Mapping from measured values to KQI scores
The KQIs can be further divided into the positive indicators and negative indicators. The former one refers to KQIs that, the higher of its value, the better meaning it represents, such as download success rate. The later one refers to KQIs that, the higher of its value, the worse meaning it represents, such as delay time.

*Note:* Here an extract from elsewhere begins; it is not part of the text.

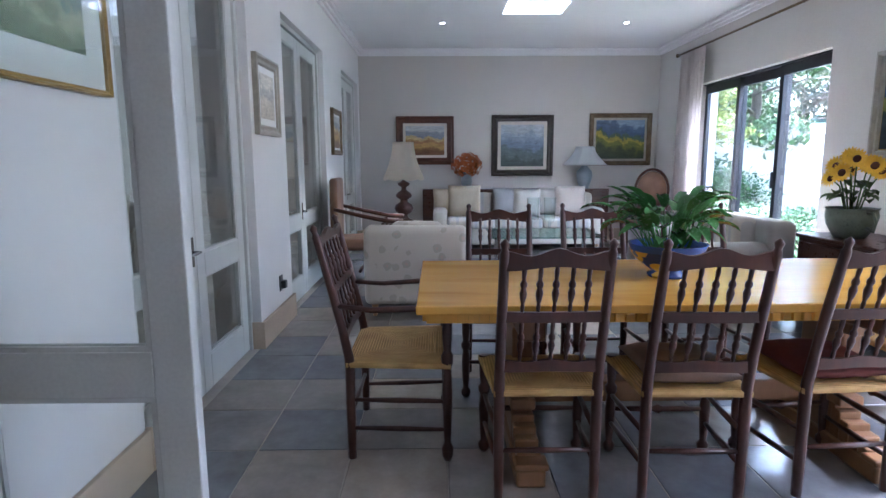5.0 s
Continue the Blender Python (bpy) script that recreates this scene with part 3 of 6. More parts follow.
table = thing("dining_table", "long honey-coloured oak trestle table with a dentil edge", "table", 2.77, -1.72, 0)
part("tabletop", B(-0.49, 0.49, -1.17, 1.17, 0.735, 0.77, 0.006), HONEY, table)
part("apron", B(-0.455, 0.455, -1.13, 1.13, 0.695, 0.735), HONEY, table)
for s in (-1, 1):
    bm = bmesh.new()
    for k in range(58):
        y = -1.125 + k * 0.0392
        box(bm, s * 0.455, s * 0.472, y, y + 0.022, 0.70, 0.733)
    part("dentil_edge", bm, HONEY, table)
    bm = bmesh.new()
    for k in range(23):
        x = -0.44 + k * 0.0392
        box(bm, x, x + 0.022, s * 1.13, s * 1.147, 0.70, 0.733)
    part("dentil_edge", bm, HONEY, table)
    y = s * 0.72
    part("trestle_foot", B(-0.42, 0.42, y - 0.06, y + 0.06, 0.0, 0.075, 0.012), WOOD_MID, table)
    for e in (-1, 1):
        for k in range(5):
            part("carved_foot_block", B(e * (0.12 + 0.058 * k), e * (0.12 + 0.058 * (k + 1)) + e * 0.001, y - 0.05, y + 0.05, 0.074, 0.20 - 0.028 * k, 0.008), WOOD_MID, table)
        part("foot_pad", B(e * 0.34, e * 0.43, y - 0.07, y + 0.07, 0.076, 0.105, 0.01), WOOD_MID, table)
    bm = bmesh.new()
    box(bm, -0.14, 0.14, y - 0.045, y + 0.045, 0.07, 0.60, 0.01)
    box(bm, -0.18, 0.18, y - 0.055, y + 0.055, 0.22, 0.27, 0.01)
    box(bm, -0.20, 0.20, y - 0.055, y + 0.055, 0.55, 0.60, 0.01)
    box(bm, -0.40, 0.40, y - 0.05, y + 0.05, 0.60, 0.695, 0.012)
    part("trestle_post", bm, WOOD_MID, table)
part("stretcher", B(-0.05, 0.05, -0.68, 0.68, 0.20, 0.30, 0.01), WOOD_MID, table)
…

The mapping relationship for positive indicators is that, if KQI T is higher than the Thmax, it will be scored with a value N, and if KQI is lower than the Thmin, it will be scored with a value 0. Moreover, when the numerical value of KQI ranges from Thmin to Thmax, it will be mapped into the interval of [0, N] according to the linear ratio, and the mapping function can be expressed as:
$$ H\left({x}_m\right)=N-\frac{N}{T{h}_{\mathrm{max}}-T{h}_{\mathrm{min}}}\times \left(T{h}_{\mathrm{max}}-T\right) $$
(4)
The mapping relationship for negative indicators is that if KQI T is higher than the upper limit value, it will be scored with a value 0, and if the KQI does not reach the lower limit value, it will be scored with a value N. When the numerical value of KQI ranges from Thmin to Thmax, it will be mapped into the interval of [0, N] according to the linear ratio, and the mapping function can be expressed as:
$$ H\left({x}_m\right)=N-\frac{N}{T{h}_{\mathrm{max}}-T{h}_{\mathrm{min}}}\times \left(T-T{h}_{\mathrm{min}}\right) $$
(5)
Deal with the extreme deterioration of indicator
According to (4) and (5), when the measured value of KQI is far more than the range of the threshold, the result of H(xm) will be an approximate constant. Actually, the extremely deteriorated indicators will have a great impact on the scoring result. To avoid such problem, the H(xm) has to be corrected.
For positive indicators, the corrected results are expressed as:
$$ H\left({x}_m\right)=\Big\{{\displaystyle \begin{array}{l}-k,\kern0.4em T{h}_{\mathrm{min}}\ge kT,\kern0.4em k=1,2,3\cdots, N\\ {}N-\frac{N}{T{h}_{\mathrm{max}}-T{h}_{\mathrm{min}}}\times \left(T{h}_{\mathrm{max}}-T\right),T{h}_{\mathrm{min}}\le T\le T{h}_{\mathrm{max}}\\ {}N,\kern0.3em T>T{h}_{\mathrm{max}}\end{array}} $$
(6)
where the result of H(xm) is −k, when the measured value T is far lower than Thmin.
For negative indicators, the corrected results are expressed as:
$$ H\left({x}_m\right)=\Big\{{\displaystyle \begin{array}{l}-k,\kern0.4em T\ge kT{h}_{\mathrm{max}},\kern0.4em k=1,2,3\cdots, N\\ {}N-\frac{N}{T{h}_{\mathrm{max}}-T{h}_{\mathrm{min}}}\times \left(T-T{h}_{\mathrm{min}}\right),T{h}_{\mathrm{min}}\le T\le T{h}_{\mathrm{max}}\\ {}N,\kern0.3em T<T{h}_{\mathrm{min}}\end{array}} $$
(7)
where the result of H(xm) is −k, when the measured value T is far higher than Thmax.
Then, the standardized value of KQI can be used to calculate the QoE directly, thus getting the final assessment result.